Clive Baldwin, PhD, Director of CIRN, is Canada Research Chair in Narrative Studies and Professor in the School of Social Work at St. Thomas University. He has been active in developing narrative as methodology and practice in academia and social organizations. He is undertaking research projects to explore the dynamics of narrative in social/health care organizations, to develop narrative literacy in professional education, and to implement training programs in narrative ethics in research.
Michelle Greason, PhD, is a social worker and part-time faculty member in the School of Social Work at St. Thomas University. In collaboration with CIRN, she is researching the development of a training program in narrative care for those working in the helping professions. Her dissertation focused on ethics and ethical reasoning in long-term care, and she has published on aging, micro-citizenship, dementia, narrative and argumentation, the rhizomatic self, and qualitative Delphi methodology.

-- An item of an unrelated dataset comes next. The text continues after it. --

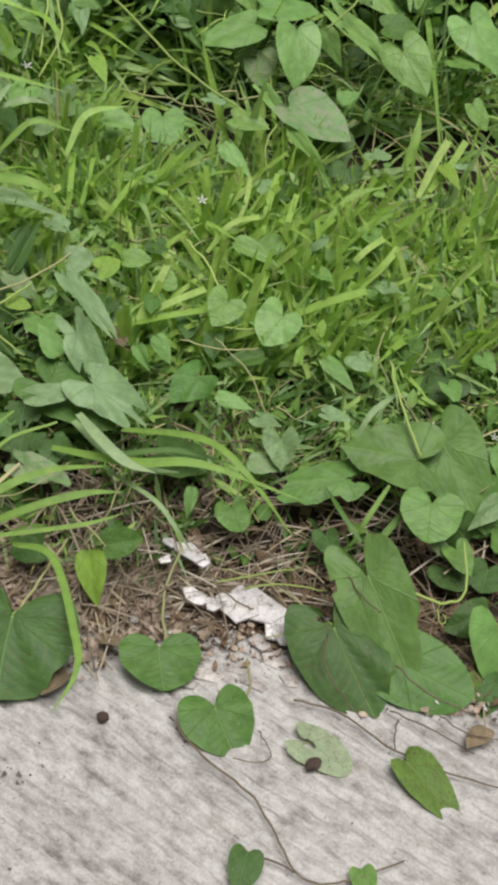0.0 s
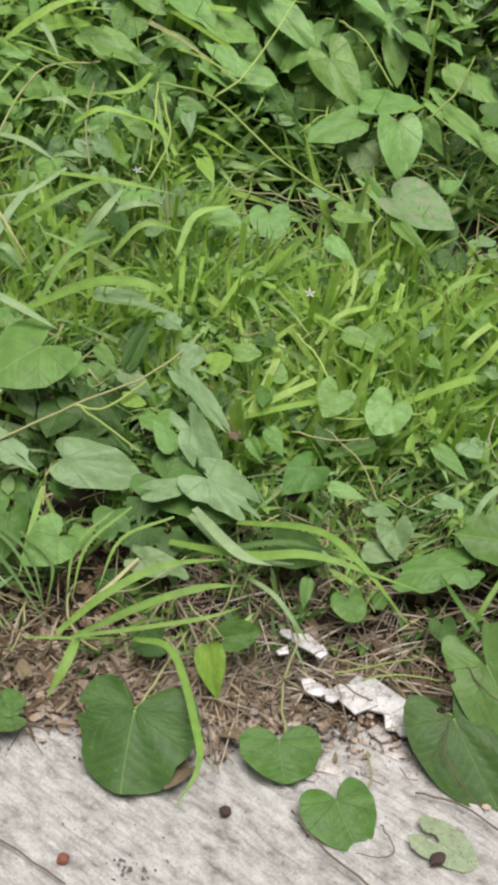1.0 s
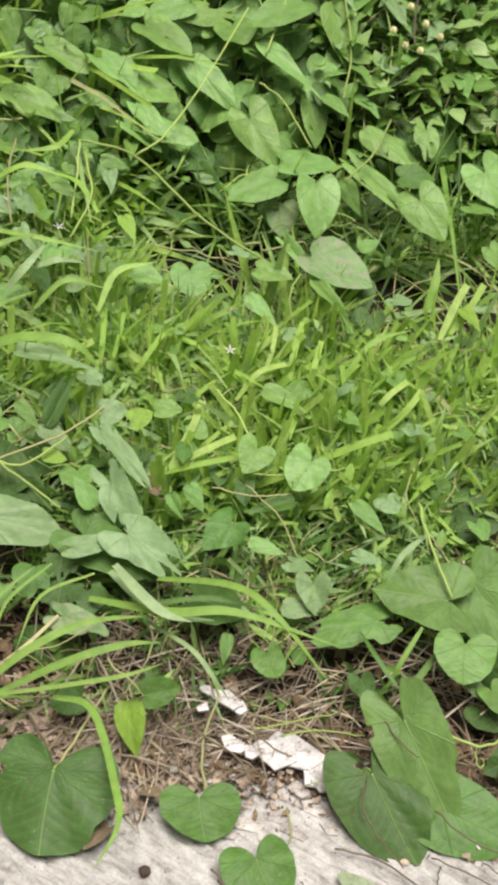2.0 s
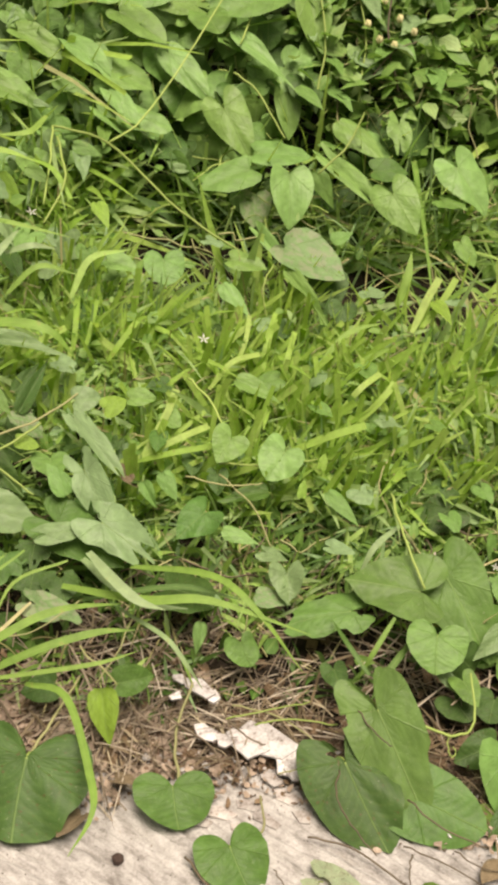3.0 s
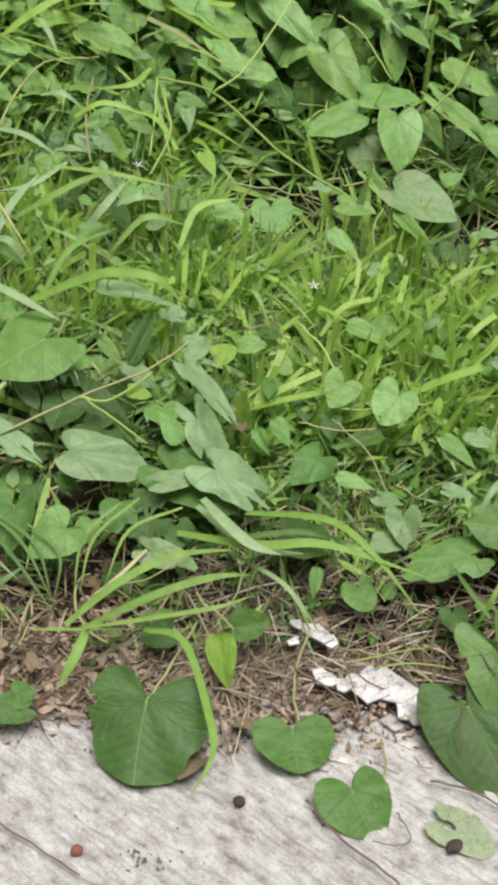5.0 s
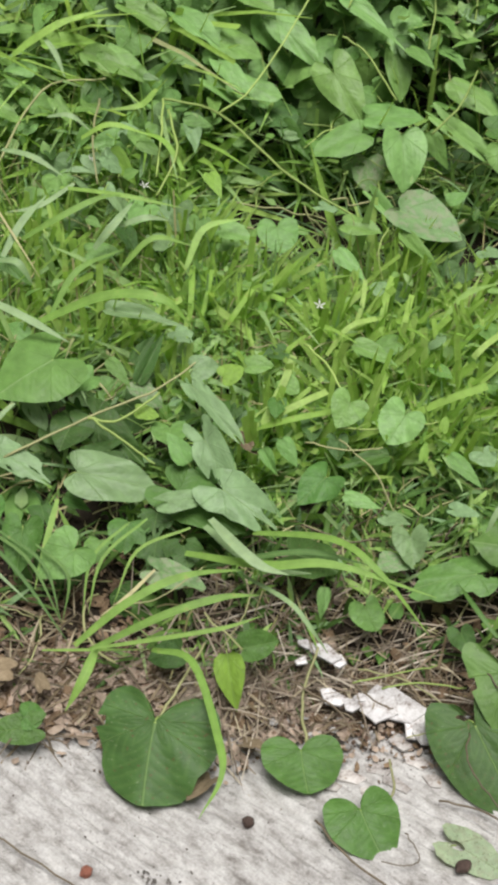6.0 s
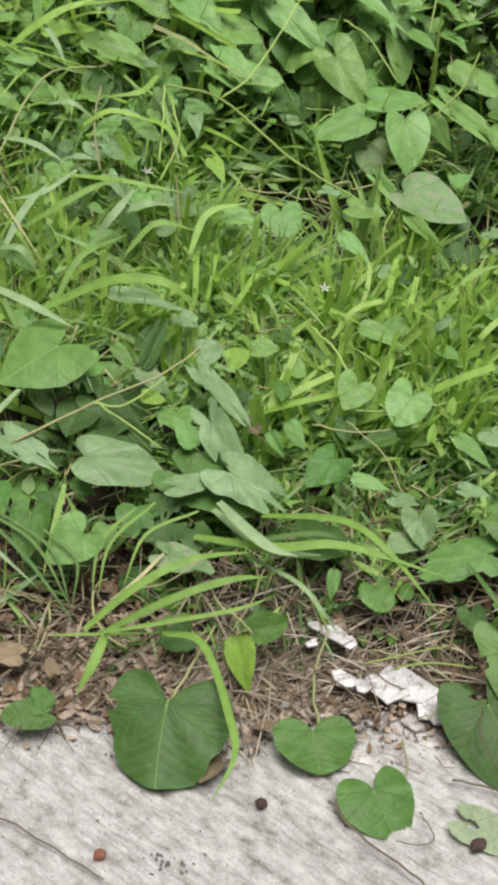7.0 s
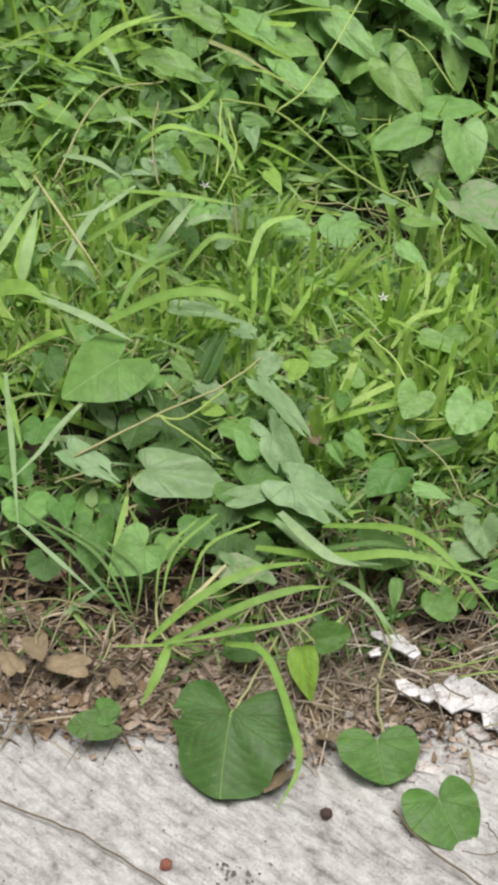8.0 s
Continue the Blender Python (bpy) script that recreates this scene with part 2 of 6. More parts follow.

Matthew Robinson, PhD, is Associate Professor in the Department of English at St. Thomas University. His research interests are in American modernism, focusing on the poet H.D. He has been involved in the publication of several of his archival works and has also produced criticism on his work. He has also taken an active role in CIRN’s research projects on resilience in older adults.
Sarah Harvey, PhD, is the Senior Research Officer at Inform (www.inform.ac). Inform is an educational
charity, based in the Theology and Religious Studies department at King’s College London, which
provides information about minority / new religious movements. As this work is so varied, she does not specialize in one movement or theme but over the years she has developed particular interests in issues to do with religious education and schooling, millennial movements, health and healing and gender issues. She tends to focus on Christian and Pagan movements and those within the ’holistic milieu’. Her PhD research was on natural childbirth, using theories and methods from the study of religion to focus on natural birth as temporary communities of shared values and practices. She has recently been a Research Associate on the project, ‘Understanding the experiences and brain processes of Spirit mediums’.

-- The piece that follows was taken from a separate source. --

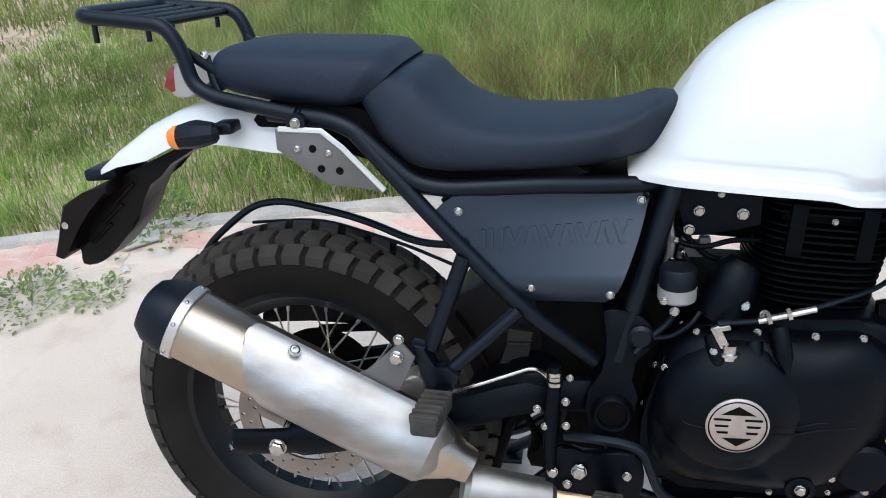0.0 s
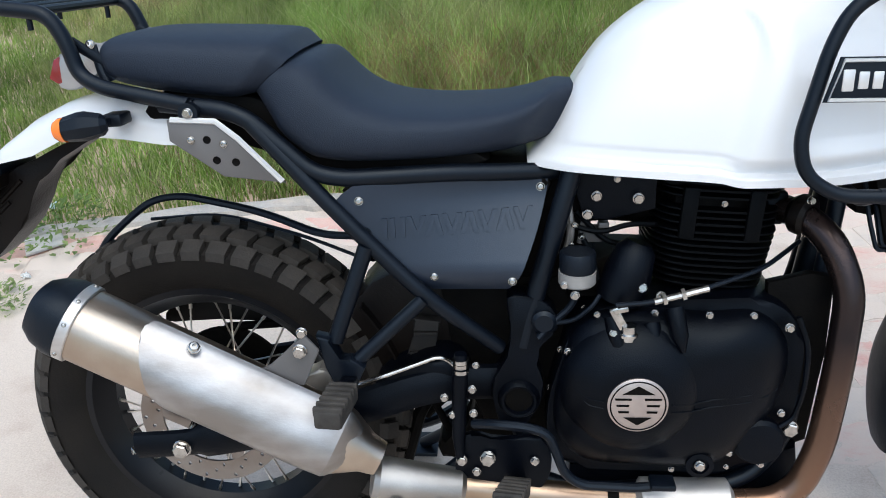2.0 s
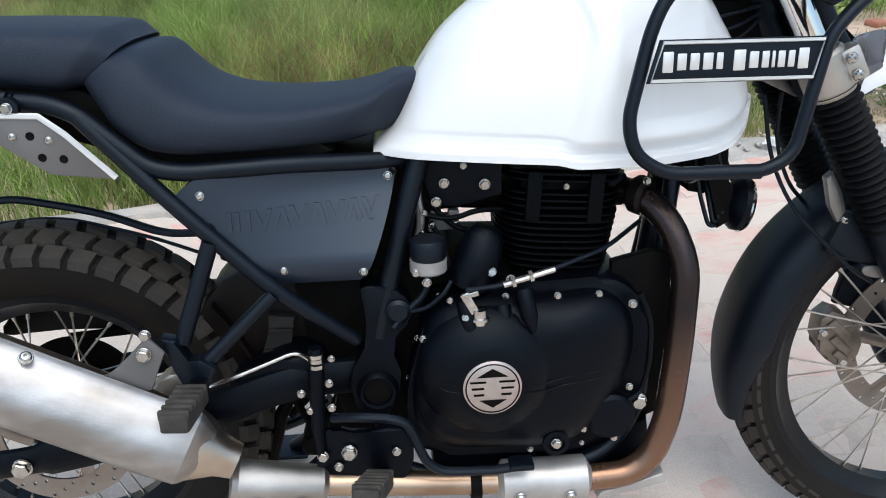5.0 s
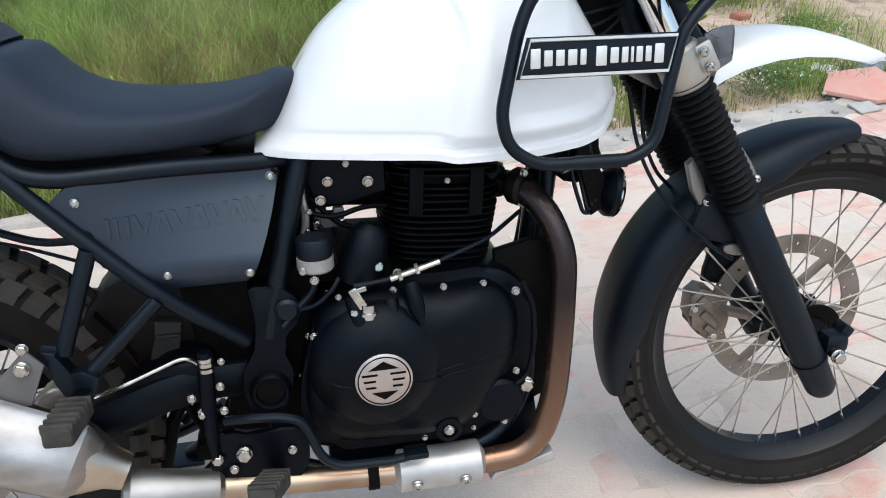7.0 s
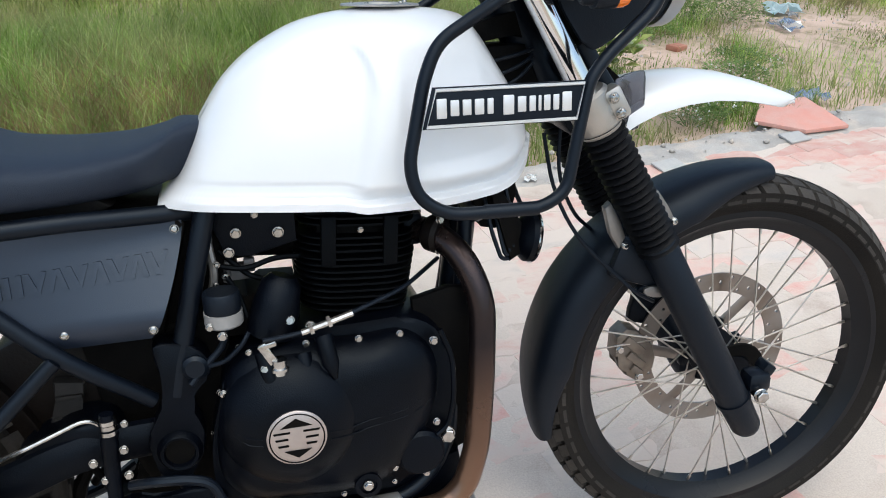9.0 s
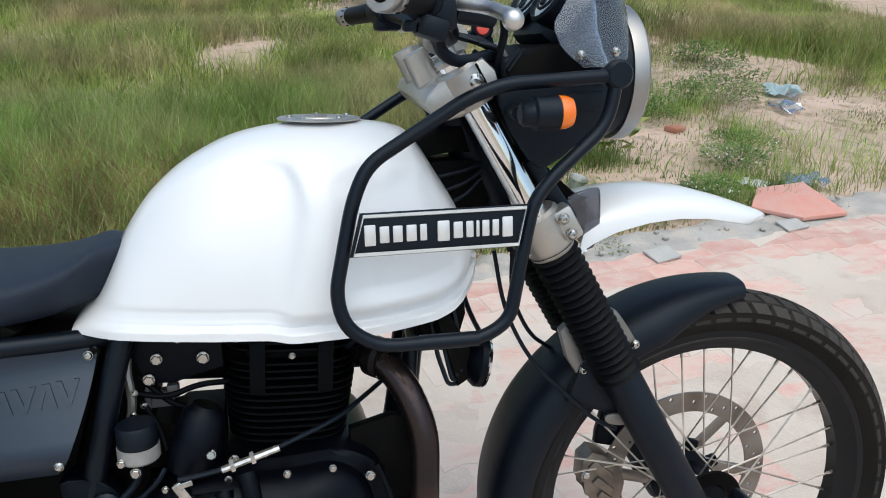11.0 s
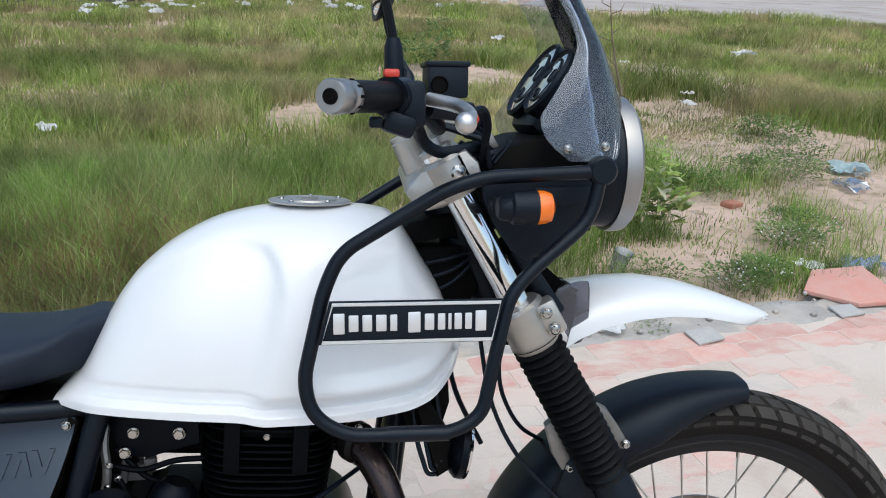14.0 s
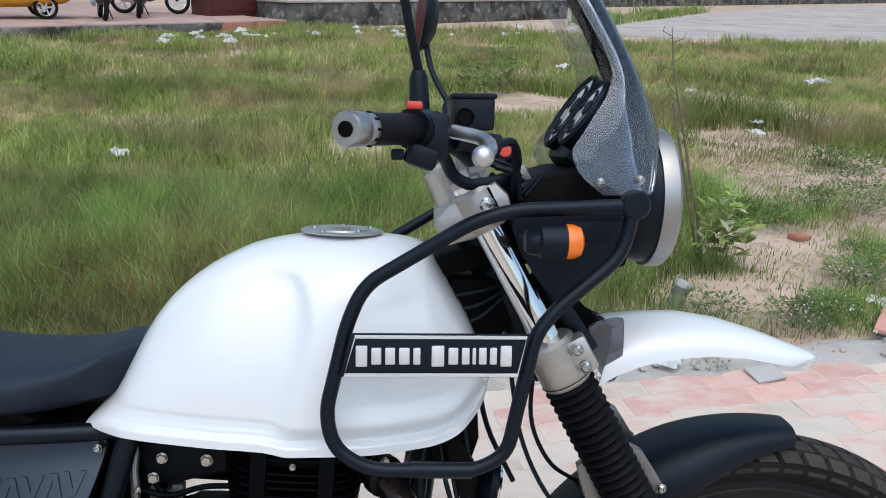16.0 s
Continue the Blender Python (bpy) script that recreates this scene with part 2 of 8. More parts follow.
def fillet(pts, r, n=5):
    pts = [Vector(p) for p in pts]
    if r <= 0:
        return pts
    out = [pts[0]]
    for i in range(1, len(pts) - 1):
        a, b, c = pts[i - 1], pts[i], pts[i + 1]
        da, dc = (a - b), (c - b)
        k = min(r, da.length * 0.48, dc.length * 0.48)
        p0, p1 = b + da.normalized() * k, b + dc.normalized() * k
        for j in range(n + 1):
            t = j / n
            out.append(p0 * (1 - t) ** 2 + b * 2 * t * (1 - t) + p1 * t * t)
    out.append(pts[-1])
    return out


def sweep(bm, pts, radius, seg=12, closed=False, caps=True, flat=None):
    """A tube along pts. radius: a number or one per point. flat: (factor on the first axis, factor on the second)."""
    pts = [Vector(p) for p in pts]
    n = len(pts)
    rad = radius if isinstance(radius, (list, tuple)) else [radius] * n
    rings, up = [], None
    for i, p in enumerate(pts):
        a = pts[i - 1] if (i > 0 or closed) else p
        b = pts[(i + 1) % n] if (i < n - 1 or closed) else p
        d = (b - a).normalized()
        if up is None:
            up = Vector((0, 1, 0)) if abs(d.y) < 0.9 else Vector((0, 0, 1))
        s = d.cross(up).normalized()
        up = s.cross(d).normalized()
        f1, f2 = flat or (1, 1)
        rings.append([bm.verts.new(p + (s * math.cos(q) * f1 + up * math.sin(q) * f2) * rad[i]) for q in (2 * math.pi * k / seg for k in range(seg))])
    for i in range(n if closed else n - 1):
        r0, r1 = rings[i], rings[(i + 1) % n]
        for k in range(seg):
            bm.faces.new((r0[k], r0[(k + 1) % seg], r1[(k + 1) % seg], r1[k]))
    if caps and not closed:
        bm.faces.new(rings[0])
        bm.faces.new(rings[-1][::-1])
    return bm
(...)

Judit Kis-Halas, PhD, is the Marie Sklodowska-Curie Fellow in the Department of Ethnology and Cultural Anthropology at the University of Ljubljana. She focuses on early modern history of mentalities and historical anthropology (witchcraft, magic, and healing); contemporary vernacular religion (esotericism, alternative spiritualities, New Age phenomena, new religious movements, native-faith and ethno-paganism); folk narrative research (belief narratives, charms); medical anthropology (medical systems, complementary and alternative medicine).
Brandi Estey-Burtt, PhD, is a Research Associate with the Centre for Interdisciplinary Research on Narrative at St. Thomas University and an instructor at Acadia University. She has extensive experience implementing innovative knowledge mobilization initiatives for various scholarly research projects and has developed podcasts, transmedia projects, and more. She has presented the pedagogical possibilities of new media and often writes on comics and digital media for popular culture sites such as Women Write about Comics and The Middle Spaces.